Mientras tanto, el de Leiden dedicó menos tiempo a los retratos para trabajar en otro tipo de temáticas que dieron resultados maestros como El festín de Baltasar (1635, National Gallery), Susana y los viejos (1636, Mauristhuis) o La ronda de noche (1642, Rijksmuseum). Aun así, Rembrandt no dejó nunca este género (he ahí, como ejemplo, su Autorretrato con gorra y dos cadenas, 1642, Museo Thyssen), pero cuando lo volvió a practicar con asiduidad en la década de los 1650, su enfoque cambió.
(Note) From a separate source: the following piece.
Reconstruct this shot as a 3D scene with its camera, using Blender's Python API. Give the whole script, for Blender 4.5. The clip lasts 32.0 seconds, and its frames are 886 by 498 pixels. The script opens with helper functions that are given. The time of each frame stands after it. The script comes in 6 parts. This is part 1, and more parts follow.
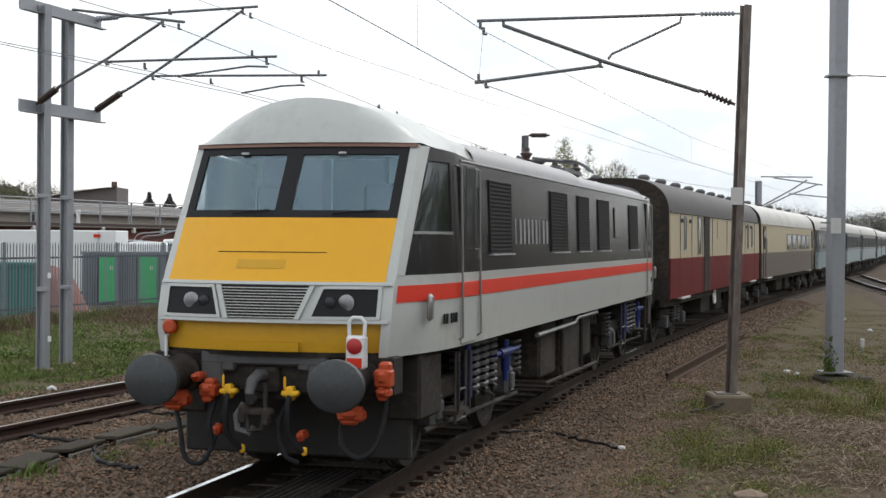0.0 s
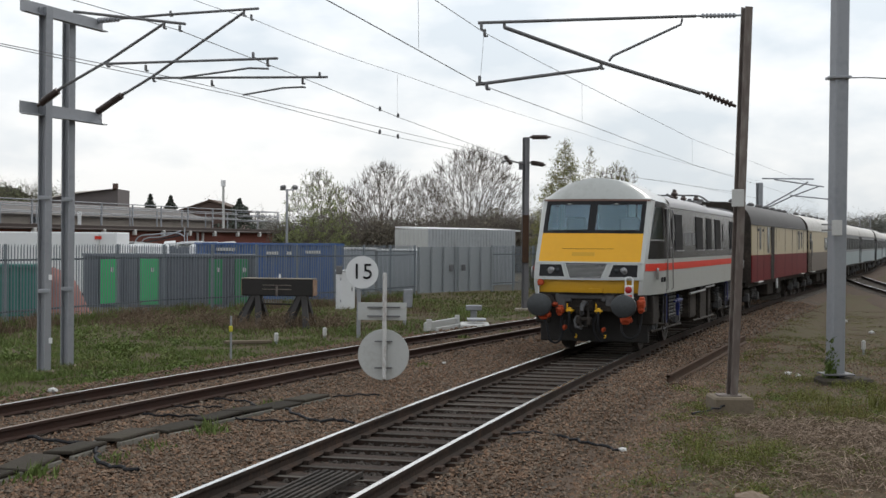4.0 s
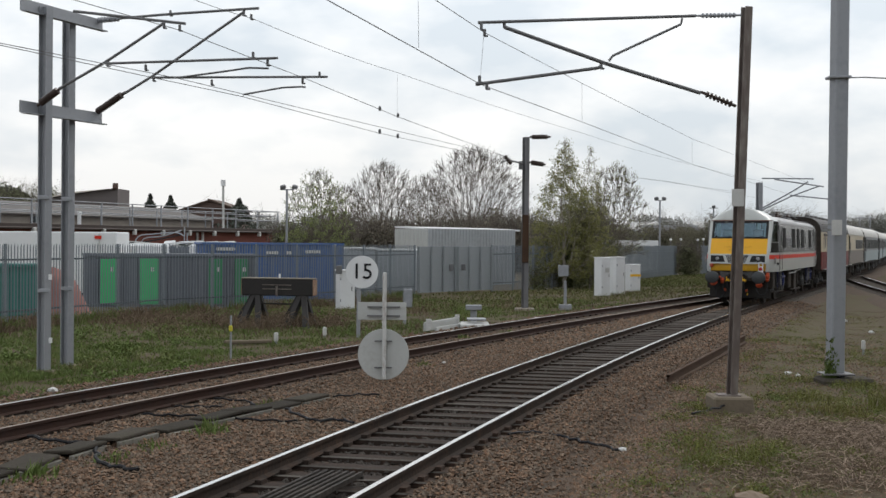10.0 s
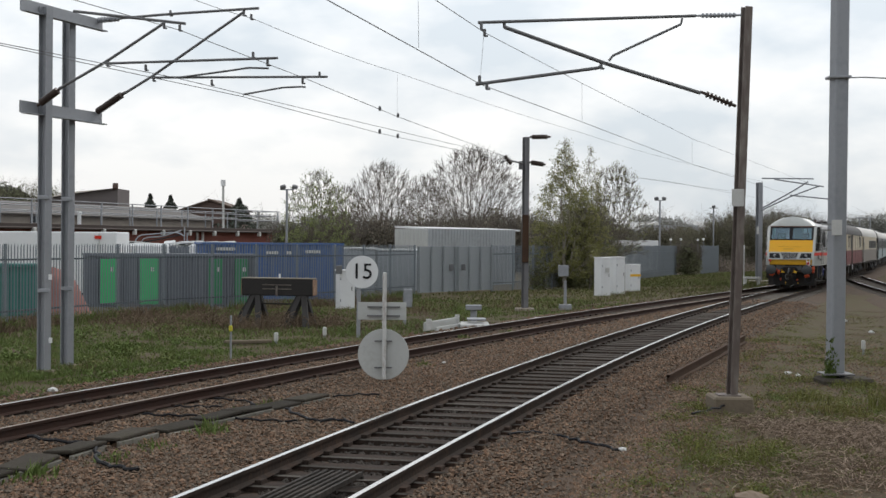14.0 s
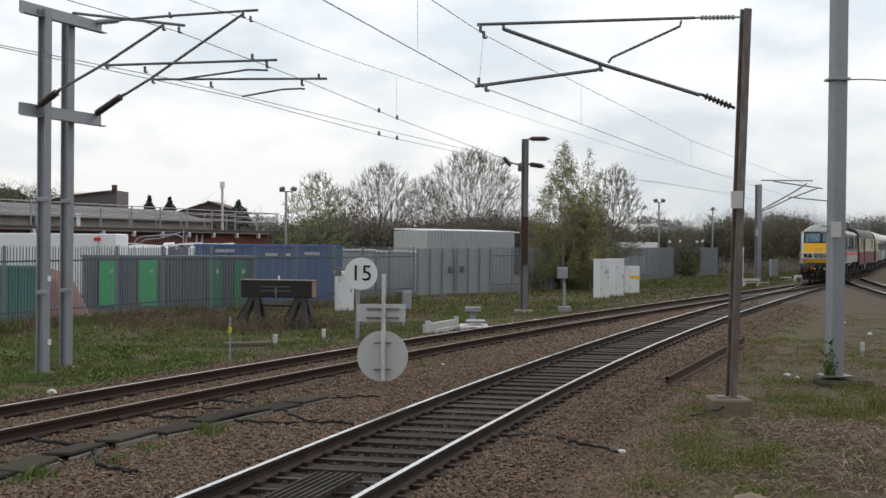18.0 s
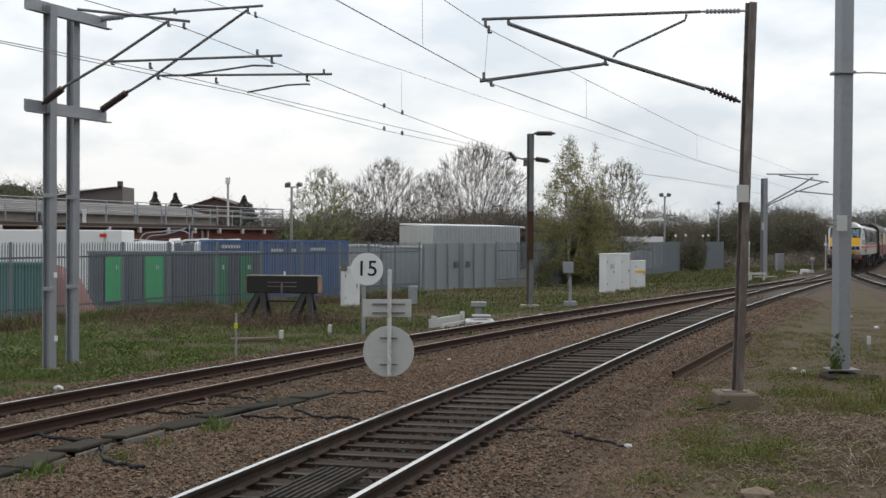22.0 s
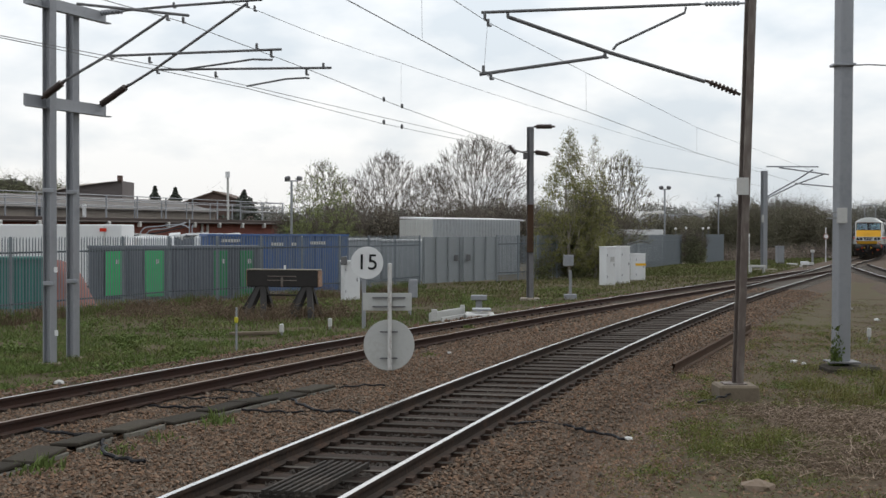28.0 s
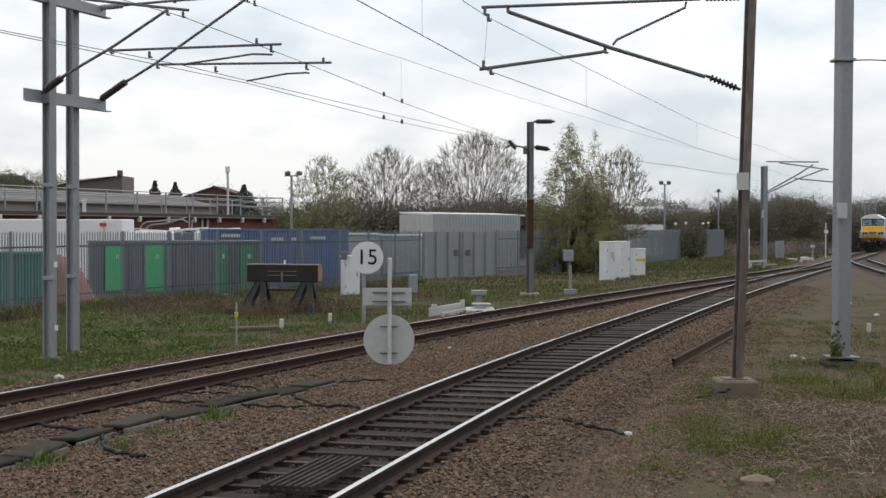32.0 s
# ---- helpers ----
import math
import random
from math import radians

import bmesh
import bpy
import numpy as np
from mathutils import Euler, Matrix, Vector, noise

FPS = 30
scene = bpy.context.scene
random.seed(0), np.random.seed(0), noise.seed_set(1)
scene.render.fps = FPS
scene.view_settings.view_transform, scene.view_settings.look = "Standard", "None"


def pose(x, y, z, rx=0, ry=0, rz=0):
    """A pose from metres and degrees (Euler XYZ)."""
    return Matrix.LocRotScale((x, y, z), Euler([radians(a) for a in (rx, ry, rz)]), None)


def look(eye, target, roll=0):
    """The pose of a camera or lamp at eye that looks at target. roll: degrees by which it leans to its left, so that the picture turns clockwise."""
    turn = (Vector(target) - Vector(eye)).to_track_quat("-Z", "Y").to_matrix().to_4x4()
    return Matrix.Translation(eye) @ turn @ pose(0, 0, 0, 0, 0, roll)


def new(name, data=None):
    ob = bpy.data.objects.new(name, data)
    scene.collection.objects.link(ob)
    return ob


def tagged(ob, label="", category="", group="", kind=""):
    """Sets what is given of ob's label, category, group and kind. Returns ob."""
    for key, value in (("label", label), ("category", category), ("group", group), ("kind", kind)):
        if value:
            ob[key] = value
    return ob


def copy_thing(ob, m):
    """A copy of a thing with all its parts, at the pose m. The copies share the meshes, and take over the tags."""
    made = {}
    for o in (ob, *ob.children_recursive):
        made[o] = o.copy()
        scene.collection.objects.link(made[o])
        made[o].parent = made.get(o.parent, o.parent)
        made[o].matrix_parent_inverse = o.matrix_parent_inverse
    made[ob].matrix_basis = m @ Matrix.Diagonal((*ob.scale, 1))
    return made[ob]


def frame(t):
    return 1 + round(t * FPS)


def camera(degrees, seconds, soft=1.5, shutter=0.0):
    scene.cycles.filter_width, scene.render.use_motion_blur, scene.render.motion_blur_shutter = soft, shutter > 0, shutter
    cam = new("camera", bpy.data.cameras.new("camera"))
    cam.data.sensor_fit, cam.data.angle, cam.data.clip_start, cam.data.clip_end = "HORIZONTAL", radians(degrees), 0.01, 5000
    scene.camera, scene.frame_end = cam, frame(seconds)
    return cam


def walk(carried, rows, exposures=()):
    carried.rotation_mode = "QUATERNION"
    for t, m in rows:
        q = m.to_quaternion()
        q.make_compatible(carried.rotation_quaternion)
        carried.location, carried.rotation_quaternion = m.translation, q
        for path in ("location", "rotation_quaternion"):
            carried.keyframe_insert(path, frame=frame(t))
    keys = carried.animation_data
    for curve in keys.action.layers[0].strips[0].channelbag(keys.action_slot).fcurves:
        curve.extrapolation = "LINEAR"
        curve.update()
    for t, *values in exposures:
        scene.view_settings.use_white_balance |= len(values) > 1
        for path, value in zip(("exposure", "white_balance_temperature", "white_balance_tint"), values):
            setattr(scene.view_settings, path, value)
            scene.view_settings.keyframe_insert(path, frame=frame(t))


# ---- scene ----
EYE = (0.0, 0.0, 2.293)
TILT, LEAN, FOCAL = -0.00515, 0.456, 2562.0
cam = camera(34.03, 32.0, soft=1.5)


def aim(dx, dy, lean):
    """The camera's pose when its view has drifted by a small angle and leaned."""
    return look(EYE, (-100 * dx / FOCAL, 100, EYE[2] + 100 * math.tan(TILT + dy / FOCAL)), LEAN + lean)


DRIFT = ((0, -1.7, -3, -0.01), (2.8, -1.6, -2.8, -0.02), (3.5, 0, 0.3, -0.02), (5.5, 0, 0, 0), (16.0, 0, -0.4, 0), (17, -0.1, -0.6, 0), (17.5, -0.4, 1.4, 0), (18, -1.5, 3.1, 0.01),
         (18.5, -1.5, 4.8, 0.03), (19.1, -1.5, 5, 0.03), (19.5, 6, 4.9, 0.02), (20, 6.6, 3.7, -0.03), (20.5, 7.4, 2.2, -0.05), (21, 8.4, -0.7, -0.09), (21.5, 8.5, -3, -0.145), (22, 8.5, -5.7, -0.19),
         (22.5, 8.5, -8.5, -0.22), (23, 8.5, -11.2, -0.28), (23.5, 8.3, -13.5, -0.35), (24, 8.2, -13.7, -0.37), (25, 8.1, -13.4, -0.35), (25.5, 8.2, -13.7, -0.35), (27.5, 8.6, -16, -0.35), (28, 8.6, -17.3, -0.36),
         (29, 9.1, -20, -0.36), (29.5, 9.2, -21.4, -0.36), (30, 8.5, -22.5, -0.35), (31, 8.5, -24.3, -0.35), (32, 8.5, -26.2, -0.33))
walk(cam, [(t, aim(dx, dy, lean)) for t, dx, dy, lean in DRIFT], exposures=((0, 0.48), (1, 0.39), (3, 0.22), (5.5, 0.13), (8, 0.12), (32, 0.14)))

# ---- sky and light: bright overcast, sun veiled behind the view ----
SUN_ELEVATION, SUN_TURN = 42, 40
world = bpy.data.worlds.new("sky")
scene.world = world
world.use_nodes = True
wn, wl = world.node_tree.nodes, world.node_tree.links
wn.clear()
w_out, w_bg, w_sky = wn.new("ShaderNodeOutputWorld"), wn.new("ShaderNodeBackground"), wn.new("ShaderNodeTexSky")
w_sky.sky_type, w_sky.sun_disc = "NISHITA", False
w_sky.sun_elevation, w_sky.sun_rotation = radians(SUN_ELEVATION), radians(SUN_TURN)
w_co, w_map = wn.new("ShaderNodeTexCoord"), wn.new("ShaderNodeMapping")
w_map.inputs["Scale"].default_value = (1.0, 1.0, 2.2)
w_n1, w_n2 = wn.new("ShaderNodeTexNoise"), wn.new("ShaderNodeTexNoise")
w_n1.inputs["Scale"].default_value, w_n1.inputs["Detail"].default_value, w_n1.inputs["Roughness"].default_value = 6.5, 6, 0.5
w_n2.inputs["Scale"].default_value, w_n2.inputs["Detail"].default_value = 15.0, 4
w_mixn = wn.new("ShaderNodeMix")
w_mixn.inputs["Factor"].default_value = 0.28
w_ramp = wn.new("ShaderNodeValToRGB")
w_ramp.color_ramp.elements[0].position, w_ramp.color_ramp.elements[0].color = 0.40, (0.64, 0.695, 0.745, 1)
w_ramp.color_ramp.elements[1].position, w_ramp.color_ramp.elements[1].color = 0.60, (0.93, 0.93, 0.925, 1)
w_scale = wn.new("ShaderNodeVectorMath")
w_scale.operation, w_scale.inputs["Scale"].default_value = "SCALE", 0.006
w_mix = wn.new("ShaderNodeMix")
w_mix.data_type, w_mix.blend_type = "RGBA", "ADD"
w_mix.inputs["Factor"].default_value = 1.0
wl.new(w_co.outputs["Generated"], w_map.inputs["Vector"])
for n in (w_n1, w_n2):
    wl.new(w_map.outputs["Vector"], n.inputs["Vector"])
wl.new(w_n1.outputs["Fac"], w_mixn.inputs["A"])
wl.new(w_n2.outputs["Fac"], w_mixn.inputs["B"])
wl.new(w_mixn.outputs["Result"], w_ramp.inputs["Fac"])
wl.new(w_sky.outputs["Color"], w_scale.inputs[0])
wl.new(w_ramp.outputs["Color"], w_mix.inputs["A"])
wl.new(w_scale.outputs["Vector"], w_mix.inputs["B"])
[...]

Su pincelada se hace más libre (inevitable acordarse del posterior Degas) y los fondos se difuminan hasta dejarlos en ese instante en que más que un lugar real casi se convierten en una mancha de color, como en Mujer con capa de piel (1652, National Gallery), hasta el punto de casi no saber dónde comienza esta y acaba la figura humana (Hombre anciano como San Pablo, 1659, National Gallery).

Como indicaba al principio, la exposición acaba con una selección de grabados que sirven para constatar que Rembrandt era igual de genio tanto en esta técnica como en la del óleo. Su habilidad con el punzón sobre la plancha de cobre era igual que con el pincel sobre el lienzo o la tabla, con apenas unos trazos extraía la figura que el soporte guardaba dentro de sí. Después, con más o menos dedicación, le daba los detalles, subrayados y precisiones que necesitara para mostrar la personalidad y actitud que revelaría la tinta sobre el papel tras salir del torno.

Rembrandt y el retrato en Ámsterdam, 1590-1670, Museo Thyssen, hasta el 30 de agosto.